Return the material word for word. Do not include the pictures.

^^^^

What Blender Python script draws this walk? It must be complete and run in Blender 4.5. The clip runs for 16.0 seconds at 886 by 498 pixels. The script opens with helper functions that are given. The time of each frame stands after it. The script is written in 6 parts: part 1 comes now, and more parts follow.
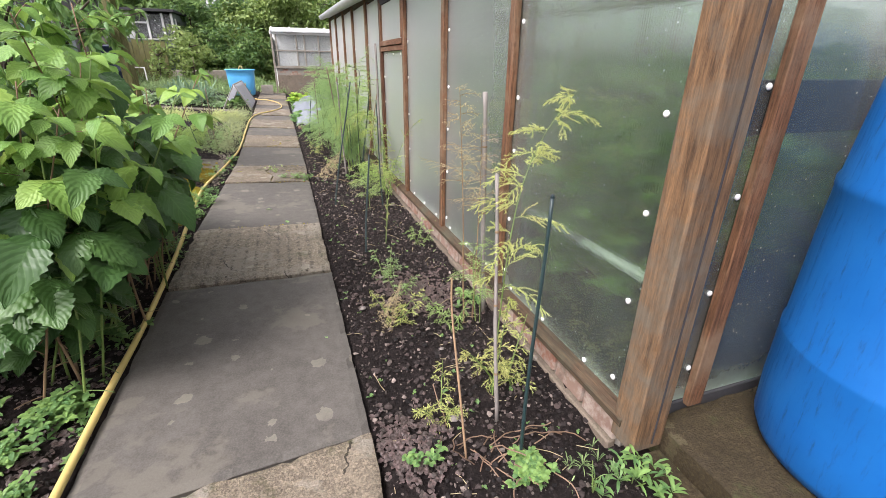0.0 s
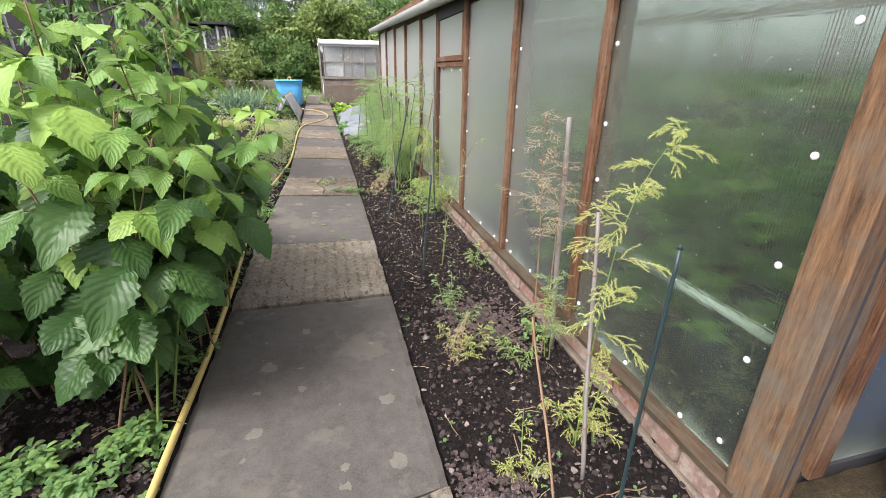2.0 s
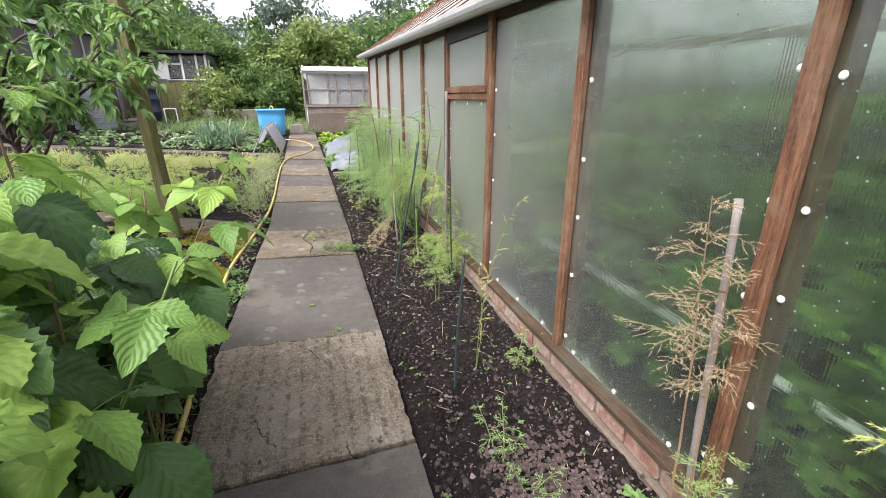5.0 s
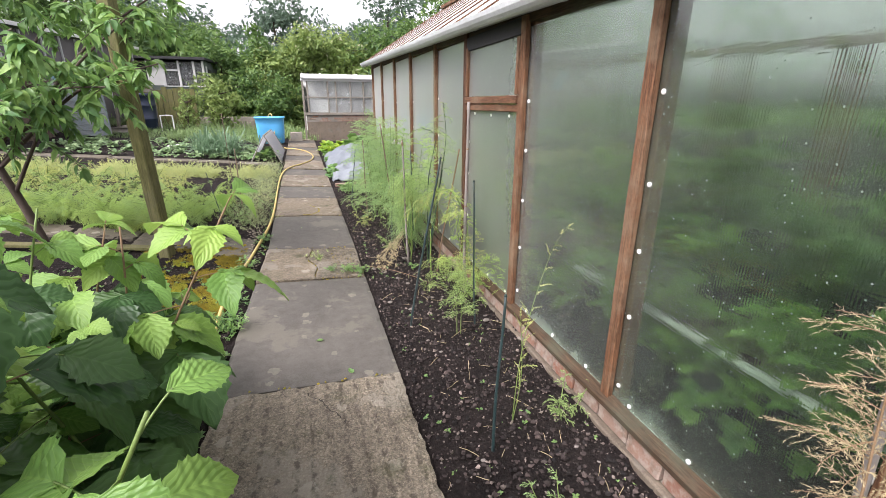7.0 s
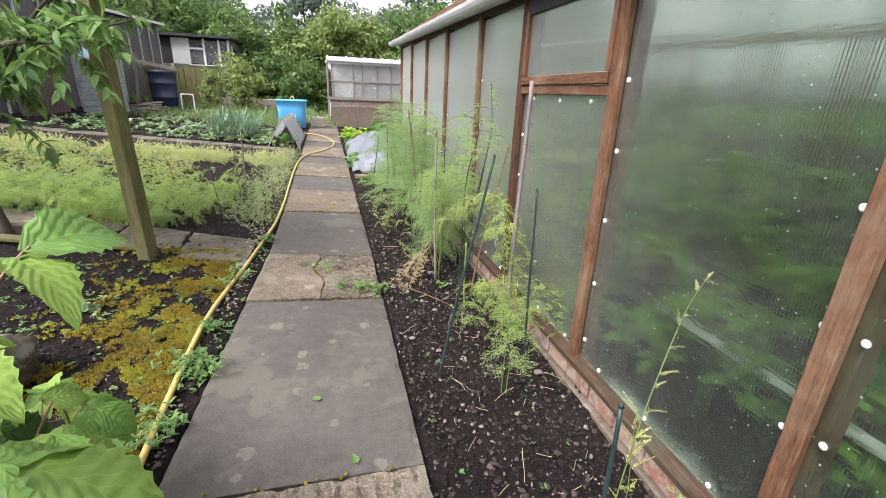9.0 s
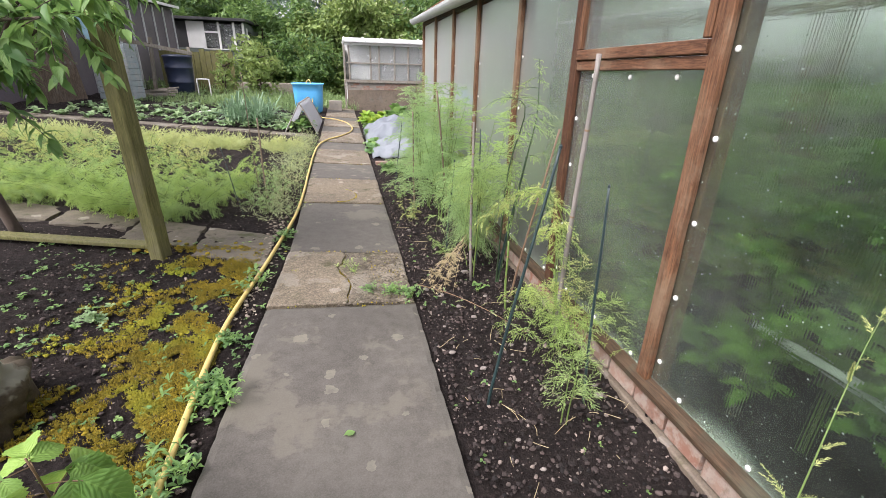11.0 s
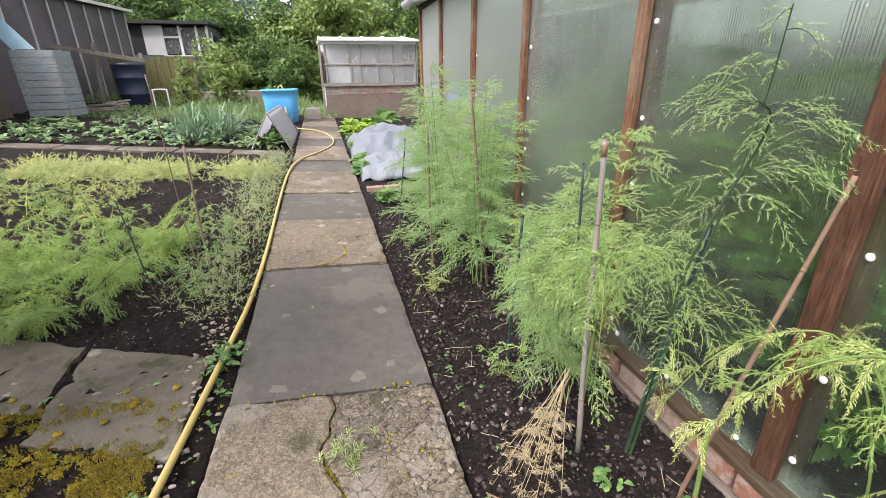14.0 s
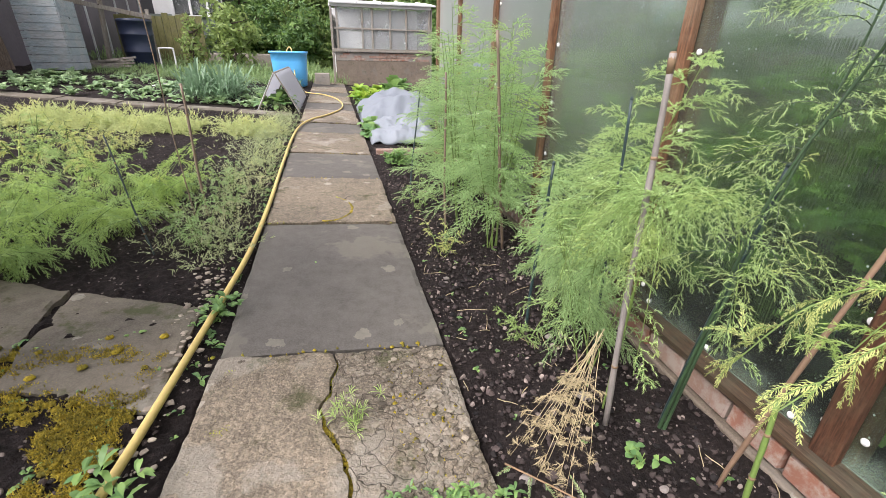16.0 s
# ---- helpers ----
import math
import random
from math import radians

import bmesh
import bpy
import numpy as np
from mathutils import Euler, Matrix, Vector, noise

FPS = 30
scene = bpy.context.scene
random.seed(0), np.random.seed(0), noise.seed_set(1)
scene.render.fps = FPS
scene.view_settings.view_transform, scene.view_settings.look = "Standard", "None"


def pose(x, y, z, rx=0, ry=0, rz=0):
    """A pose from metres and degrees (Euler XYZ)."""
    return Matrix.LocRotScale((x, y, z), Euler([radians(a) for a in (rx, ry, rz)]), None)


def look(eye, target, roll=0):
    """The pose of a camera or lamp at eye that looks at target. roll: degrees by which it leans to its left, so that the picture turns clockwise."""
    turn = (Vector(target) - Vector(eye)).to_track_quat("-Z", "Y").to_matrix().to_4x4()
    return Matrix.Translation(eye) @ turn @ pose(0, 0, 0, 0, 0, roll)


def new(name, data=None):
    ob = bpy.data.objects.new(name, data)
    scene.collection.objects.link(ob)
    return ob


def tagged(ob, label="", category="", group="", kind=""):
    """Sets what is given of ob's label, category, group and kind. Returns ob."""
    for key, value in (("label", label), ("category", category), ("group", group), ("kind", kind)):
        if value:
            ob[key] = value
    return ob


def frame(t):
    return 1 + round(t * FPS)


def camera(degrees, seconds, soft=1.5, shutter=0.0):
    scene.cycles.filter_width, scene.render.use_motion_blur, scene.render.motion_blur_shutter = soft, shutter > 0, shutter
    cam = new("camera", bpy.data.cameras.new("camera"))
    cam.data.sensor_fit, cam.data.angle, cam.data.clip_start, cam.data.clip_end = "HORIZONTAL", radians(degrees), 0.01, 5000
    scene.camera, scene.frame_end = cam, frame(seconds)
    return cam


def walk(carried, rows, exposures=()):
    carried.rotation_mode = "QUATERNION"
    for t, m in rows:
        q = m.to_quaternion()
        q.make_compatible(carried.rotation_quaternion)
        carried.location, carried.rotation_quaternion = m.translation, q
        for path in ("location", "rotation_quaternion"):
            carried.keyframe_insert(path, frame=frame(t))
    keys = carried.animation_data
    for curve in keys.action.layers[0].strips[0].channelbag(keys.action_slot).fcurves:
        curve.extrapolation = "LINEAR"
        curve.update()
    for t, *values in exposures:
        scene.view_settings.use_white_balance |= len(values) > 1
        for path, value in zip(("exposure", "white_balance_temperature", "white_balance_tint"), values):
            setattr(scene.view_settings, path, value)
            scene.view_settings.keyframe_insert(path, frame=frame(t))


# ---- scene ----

^^^^

# EXERCISE OUTPUT
What Blender Python script draws this walk? It must be complete and run in Blender 4.5. The clip runs for 16.0 seconds at 886 by 498 pixels. The script opens with helper functions that are given. The time of each frame stands after it. The script is written in 6 parts: part 1 comes now, and more parts follow.
0.0 s
2.0 s
5.0 s
7.0 s
9.0 s
11.0 s
14.0 s
16.0 s
# ---- helpers ----
import math
import random
from math import radians

import bmesh
import bpy
import numpy as np
from mathutils import Euler, Matrix, Vector, noise

FPS = 30
scene = bpy.context.scene
random.seed(0), np.random.seed(0), noise.seed_set(1)
scene.render.fps = FPS
scene.view_settings.view_transform, scene.view_settings.look = "Standard", "None"


def pose(x, y, z, rx=0, ry=0, rz=0):
    """A pose from metres and degrees (Euler XYZ)."""
    return Matrix.LocRotScale((x, y, z), Euler([radians(a) for a in (rx, ry, rz)]), None)


def look(eye, target, roll=0):
    """The pose of a camera or lamp at eye that looks at target. roll: degrees by which it leans to its left, so that the picture turns clockwise."""
    turn = (Vector(target) - Vector(eye)).to_track_quat("-Z", "Y").to_matrix().to_4x4()
    return Matrix.Translation(eye) @ turn @ pose(0, 0, 0, 0, 0, roll)


def new(name, data=None):
    ob = bpy.data.objects.new(name, data)
    scene.collection.objects.link(ob)
    return ob


def tagged(ob, label="", category="", group="", kind=""):
    """Sets what is given of ob's label, category, group and kind. Returns ob."""
    for key, value in (("label", label), ("category", category), ("group", group), ("kind", kind)):
        if value:
            ob[key] = value
    return ob


def frame(t):
    return 1 + round(t * FPS)


def camera(degrees, seconds, soft=1.5, shutter=0.0):
    scene.cycles.filter_width, scene.render.use_motion_blur, scene.render.motion_blur_shutter = soft, shutter > 0, shutter
    cam = new("camera", bpy.data.cameras.new("camera"))
    cam.data.sensor_fit, cam.data.angle, cam.data.clip_start, cam.data.clip_end = "HORIZONTAL", radians(degrees), 0.01, 5000
    scene.camera, scene.frame_end = cam, frame(seconds)
    return cam


def walk(carried, rows, exposures=()):
    carried.rotation_mode = "QUATERNION"
    for t, m in rows:
        q = m.to_quaternion()
        q.make_compatible(carried.rotation_quaternion)
        carried.location, carried.rotation_quaternion = m.translation, q
        for path in ("location", "rotation_quaternion"):
            carried.keyframe_insert(path, frame=frame(t))
    keys = carried.animation_data
    for curve in keys.action.layers[0].strips[0].channelbag(keys.action_slot).fcurves:
        curve.extrapolation = "LINEAR"
        curve.update()
    for t, *values in exposures:
        scene.view_settings.use_white_balance |= len(values) > 1
        for path, value in zip(("exposure", "white_balance_temperature", "white_balance_tint"), values):
            setattr(scene.view_settings, path, value)
            scene.view_settings.keyframe_insert(path, frame=frame(t))


# ---- scene ----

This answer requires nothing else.